- The Washington Times - Monday, January 2, 2012

ISTANBUL | The leader of Hamas in the Gaza Strip received a hero’s welcome here Monday as he visited the ship where nine Turks were killed during an attempt to break Israel’s blockade of Gaza in 2010.

“On behalf of the martyrs of our Palestinian people and on behalf of the families of the martyrs, I salute the martyrs and the families of the liberty ship, the [Mavi] Marmara,” Gazan Prime Minister Ismail Haniyeh said in front of the Turkish ship.

“And we would like to tell you that your blood is our blood, and your martyrs are our martyrs.”

Addressing Israel, Mr. Haniyeh said: “You stopped the Marmara from reaching Gaza, but Gaza reached the world.”

The Mavi Marmara was the largest vessel in a six-ship flotilla that tried to run Israel’s naval blockade of Gaza in May 2010. Israeli forces boarded the ship in international waters and were attacked by passengers; nine Turkish nationals died in the melee.

The incident ruptured the once-close relations between Israel and Turkey. Israel has rejected Turkey’s demand for an apology, arguing that its commandos acted in self-defense.

On Monday, Mr. Haniyeh’s speech was interrupted several times by chants of anti-Israel slogans. At one point, the Hamas leader stopped his remarks to join the crowd.

His visit to the Mavi Marmara came a day after he met with Turkish Prime Minister Recep Tayyip Erdogan, whose public embrace of the Islamist group has enraged Israel and raised concerns in the West.

Mr. Haniyeh is on his first tour of the region since Hamas took control of Gaza in June 2007. He also will visit Egypt, Bahrain, Qatar, Tunisia and Saudi Arabia.

His visit comes as Hamas and Fatah, the Palestinian faction controlling the West Bank, seek to implement a long-stalled unity agreement. Hamas has stated its intention to join the Palestine Liberation Organization (PLO), which has represented Palestinians in peace talks with Israel for two decades.

Mr. Haniyeh was joined in Istanbul by Gaza’s ministers of finance, education and health.

In an interview, Health Minister Basam Naim expressed optimism about Palestinian reconciliation despite continued wrangling over who would be prime minister of a unity government.

“I think if there are good intentions, names will not be the biggest problem, as long as there are acceptable programs from both sides,” Mr.
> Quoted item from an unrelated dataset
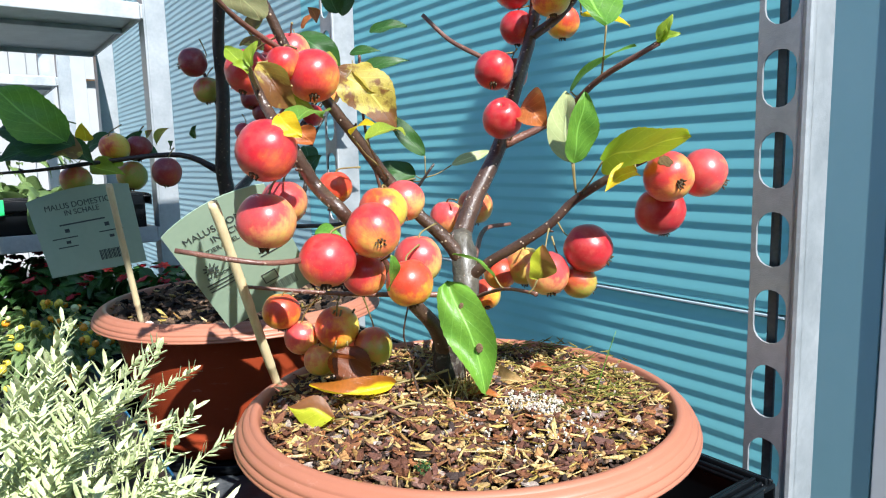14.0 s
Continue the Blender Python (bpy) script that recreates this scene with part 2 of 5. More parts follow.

Naim said.

He also said it is suitable for Hamas to join the PLO, though he declined to specify how Hamas, which does not recognize Israel, could join a body that does.

“At this stage, we are not discussing the program, the content,” he said. “We are discussing the framework, the shape of PLO, how should it be representative for all Palestinians inside and outside Palestine after the big changes inside Palestine after more than 45 years since the establishment of the PLO.”

Mr. Naim said that Hamas is sticking to its rejection of Israel - for now.

“I don’t think that Hamas is going to recognize Israel as a state, especially with no vision that Israel is really willing to recognize the rights of the Palestinians,” he said. “When they recognize [the rights of] the Palestinians, we are willing to discuss everything.”